AutPress- Bookshelf

3 Poets to Read Who Aren’t Dead White Men

Introductory English lit classes are often packed with the “greats of literature” like Shakespeare or Edgar Allen Poe. Writer and editor Terrance Hayes once described his taste in poems as a “yard with a fence I cannot see.” We’re certainly not knocking Shakespeare and company, but we’d like to help broaden your yard. Check out our latest poetry suggestions—we file these under “new classics” that both break ground and that you won’t be able to put down.

Sherman Alexie: First Indian on the Moon

At their best, instructor-assigned poem writing exercises can be vehicles for learning forms, crafting, and structure. But knowing “the rules” should ideally enable you to successfully break them with practice. American Indigenous writer Sherman Alexie’s book, First Indian on the Moon, shows plenty of rule-breaking examples, shifting between free forms, prose poems, and structured verse, and even mimicking a government informational pamphlet in the poem “How to Obtain Eagle Feathers for Religious Use.” First published in 1992, this intense poetry collection contains exuberant, bitter, and heartbreaking narratives and still captures readers’ imaginations today, regularly eliciting four- and five-star reviews.

Oliver Bendorf: The Spectral Wilderness

As sentient beings, we are transient universes packed with thought, feeling, timelines, and experiences. Sometimes, inhabiting a body can present challenges, uncertainties, and deeper questions, especially for transgender individuals. Oliver Bendorf explores these and more in The Spectral Wilderness, a 2015 collection of LGBT poetry that Lambda Literary reviewer Douglas Ray called “full of beautiful little bodies, written into being.” Bendorf’s work is multilayered and multitextured, demanding to be drunk in through multiple reads. It’s poetry that’s a deeply satisfying experience, with lines ranging from the gorgeous like “Will you be a thing of glass for my body?/The breakable thing I will not break?” to the rough and guttural such as “I am just as full of shit as everyone, incl. you.”

Athena Lynn Michaels-Dillon: The US Book

A common trend in modern poetics is the tendency towards an economy of language. However, expanding or contracting one’s word-spaces must be a deliberate craft choice. Publishing as Michael Scott Monje, Jr., Lambda Literary-nominated writer Athena Lynn Michaels-Dillon solidly inhabits each page while balancing this with rhythm, structure, and rich imagery in her 2016 poetry collection, The US Book.
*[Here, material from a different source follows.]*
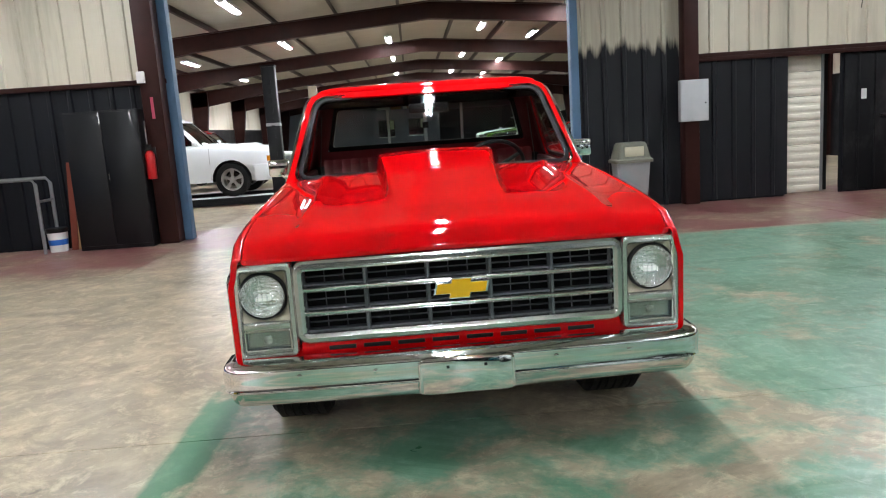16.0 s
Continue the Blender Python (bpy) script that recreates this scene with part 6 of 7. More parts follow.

Described by reviewers as “mic-dropping” and a “music of the spheres,” her book captivates with lines like these:

“I’m performing naked in public with a ski mask on,
skinning myself in slow motion.
I walk around, leaving meaty footprints
on the carpet, making messes of myself
in front of extended relatives
and re-enacting rituals with razor blades
in excruciating patterns with unsteady hands.”

Reading voraciously is always a plus, but great work is simultaneously classic and timely. It transcends temporal boundaries, continuing to speak to readers long after its creation. Our poetry suggestions are just a beginning, but they’re a great start for learning to enjoy the genre and finding reads that excite you.